Infelizmente há palestrantes e médiuns que se conduzem na posição oposta do que acabemos de citar, colocando-se como pessoas importantes, esquecendo-se de que somos instrumentos da espiritualidade, o tempo todo.
Um exemplo bem conhecido é o caso Ambrósio, narrado na obra Tormentos da Obsessão.
Conta-nos Manoel Philomeno de Miranda que Ambrósio partiu 70 anos antes do Sanatório Esperança, coordenado por Eurípedes Barsanulfo, para nova experiência na Terra, com o compromisso de uma mediunidade ostensiva, para cooperar na divulgação do Espiritismo. Deveria ele entregar-se ao trabalho com abnegação e humildade. Todavia, não conseguiu superar inteiramente o homem velho, não logrando livrar-se dos vícios derivados do egoísmo. Ambrósio deixou-se fascinar pelos poderes e pela glória, atribuindo-se uma missão especial e entregando-se a exageros de toda ordem, inclusive a desvios sexuais, levando-o a grave processo obsessivo. Desencarnou cedo, fruto de toda ordem de abusos, o que o levou a ficar retido nos umbrais profundos por quase 20 anos, sendo depois resgatado por caravana conduzida por Isabel de Portugal, seguida de perto por Eurípedes Barsanulfo, em situação espiritual gravíssima (FRANCO, 2015, cap. 10 — Experiências gratificadoras).
Será o caso Ambrósio algo único ou existirão muitos Ambrósios nas chamadas lides espíritas hoje em dia? Infelizmente, meus caros irmãos, tal caso trágico e real é mais comum do que se supõe.
Na política, o caso citado — em que muitos irmãos se acham verdadeiros missionários divinos, cometem toda ordem de abusos e estimulam o fanatismo — parece ser muito mais comum, e raras são as exceções de verdadeiros e humildes trabalhadores que se dedicam ao bem comum, sem vangloriar-se dos feitos.

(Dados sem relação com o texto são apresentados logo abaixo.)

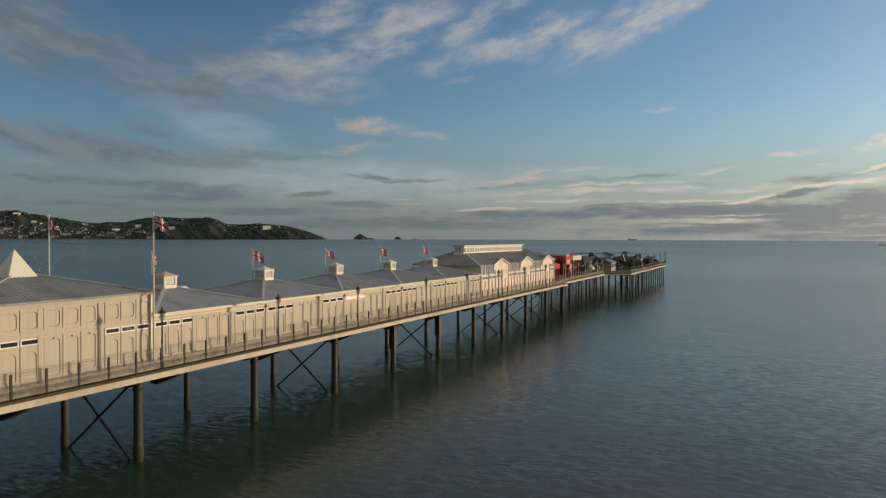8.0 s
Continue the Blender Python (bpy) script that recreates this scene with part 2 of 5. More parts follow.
# ---- materials ----
def material(name, color, rough=0.6, metal=0.0, vary=0.25, size=1.0, grain=0.15, bump=0.15, stain=None, stain_amount=0.0, per_piece=0.0, streak=0.0):
    """A surface with grain and broad patches; size: metres of the broad patches; stain: a second colour in blotches; streak: run-down marks."""
    m = bpy.data.materials.new(name)
    m.use_nodes = True
    nt = m.node_tree
    b = nt.nodes["Principled BSDF"]
    geo = nt.nodes.new("ShaderNodeNewGeometry")

    def tex(scale, detail=5, vec=None):
        n = nt.nodes.new("ShaderNodeTexNoise")
        n.inputs["Scale"].default_value, n.inputs["Detail"].default_value = scale, detail
        nt.links.new(vec or geo.outputs["Position"], n.inputs["Vector"])
        return n.outputs["Fac"]

    def calc(op, a, c):
        n = nt.nodes.new("ShaderNodeMath")
        n.operation = op
        for i, v in enumerate((a, c)):
            if isinstance(v, (int, float)):
                n.inputs[i].default_value = v
            else:
                nt.links.new(v, n.inputs[i])
        return n.outputs[0]

    broad, small = tex(1.0 / size), tex(9.0 / size, 8)
    f = calc("ADD", calc("MULTIPLY", calc("SUBTRACT", broad, 0.5), 2 * vary), calc("MULTIPLY", calc("SUBTRACT", small, 0.5), 2 * grain))
    if per_piece:
        info = nt.nodes.new("ShaderNodeObjectInfo")
        f = calc("ADD", f, calc("MULTIPLY", calc("SUBTRACT", info.outputs["Random"], 0.5), per_piece))
    if streak:
        mp = nt.nodes.new("ShaderNodeMapping")
        mp.inputs["Scale"].default_value = (2.2, 2.2, 0.18)
        nt.links.new(geo.outputs["Position"], mp.inputs[0])
        f = calc("SUBTRACT", f, calc("MULTIPLY", calc("POWER", tex(1.6, 6, mp.outputs[0]), 3.0), streak))
    gain = calc("ADD", f, 1.0)
    vm = nt.nodes.new("ShaderNodeVectorMath")
    vm.operation = "SCALE"
    nt.links.new(gain, vm.inputs["Scale"])
    vm.inputs[0].default_value = color
    out = vm.outputs[0]
    if stain:
        mix = nt.nodes.new("ShaderNodeMix")
        mix.data_type = "RGBA"
        ramp = nt.nodes.new("ShaderNodeMapRange")
        nt.links.new(tex(0.7 / size, 7), ramp.inputs[0])
        ramp.inputs[1].default_value, ramp.inputs[2].default_value, ramp.inputs[4].default_value = 0.5, 0.68, stain_amount
        nt.links.new(ramp.outputs[0], mix.inputs[0])
        nt.links.new(out, mix.inputs[6])
        mix.inputs[7].default_value = (*stain, 1)
        out = mix.outputs[2]
    nt.links.new(out, b.inputs["Base Color"])
    b.inputs["Metallic"].default_value = metal
    nt.links.new(calc("ADD", calc("MULTIPLY", calc("SUBTRACT", small, 0.5), 0.3), rough), b.inputs["Roughness"])
    if bump:
        bp = nt.nodes.new("ShaderNodeBump")
        bp.inputs["Strength"].default_value, bp.inputs["Distance"].default_value = bump, 0.02
        nt.links.new(small, bp.inputs["Height"])
        nt.links.new(bp.outputs[0], b.inputs["Normal"])
    return m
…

Podemos concluir com as palavras de Emmanuel em edição da revista Reformador, de 1969: “Em quaisquer lances difíceis do cotidiano, adotemos serenidade e tolerância, as duas forças básicas da paciência, porquanto, se não prescindimos da fé raciocinada, para não cairmos na cegueira do fanatismo, precisamos da paciência, meditação e autoanálise, a fim de que não venhamos a tombar nos desvarios da inquietação.” (Reformador, jul. 1969, p. 148, citado em SILVA, 2014).
- FERREIRA, Aurélio Buarque de Holanda et al. Novo dicionário Aurélio — século XXI. Rio de Janeiro: Nova Fronteira, v. 1, 1999.
- FRANCO, Divaldo P. Tormentos da obsessão. Pelo Espírito Manoel Philomeno de Miranda. 10.ed. Salvador: LEAL, 2015.
- KARDEC, Allan. Revista Espírita. Ano 11, n. 1, mai. 1868. Manifestação antes da morte. Trad. Salvador Gentile. 1.ed. Araras: IDE, 2000.
- SILVA, Saulo Cesar Ribeiro da (Org). O Evangelho por Emmanuel: comentários às Cartas de Paulo ao Evangelho Segundo Mateus. Coleção “O Evangelho por Emmanuel”, vol. 1. 1.ed., 1.imp. Brasília: FEB, 2014.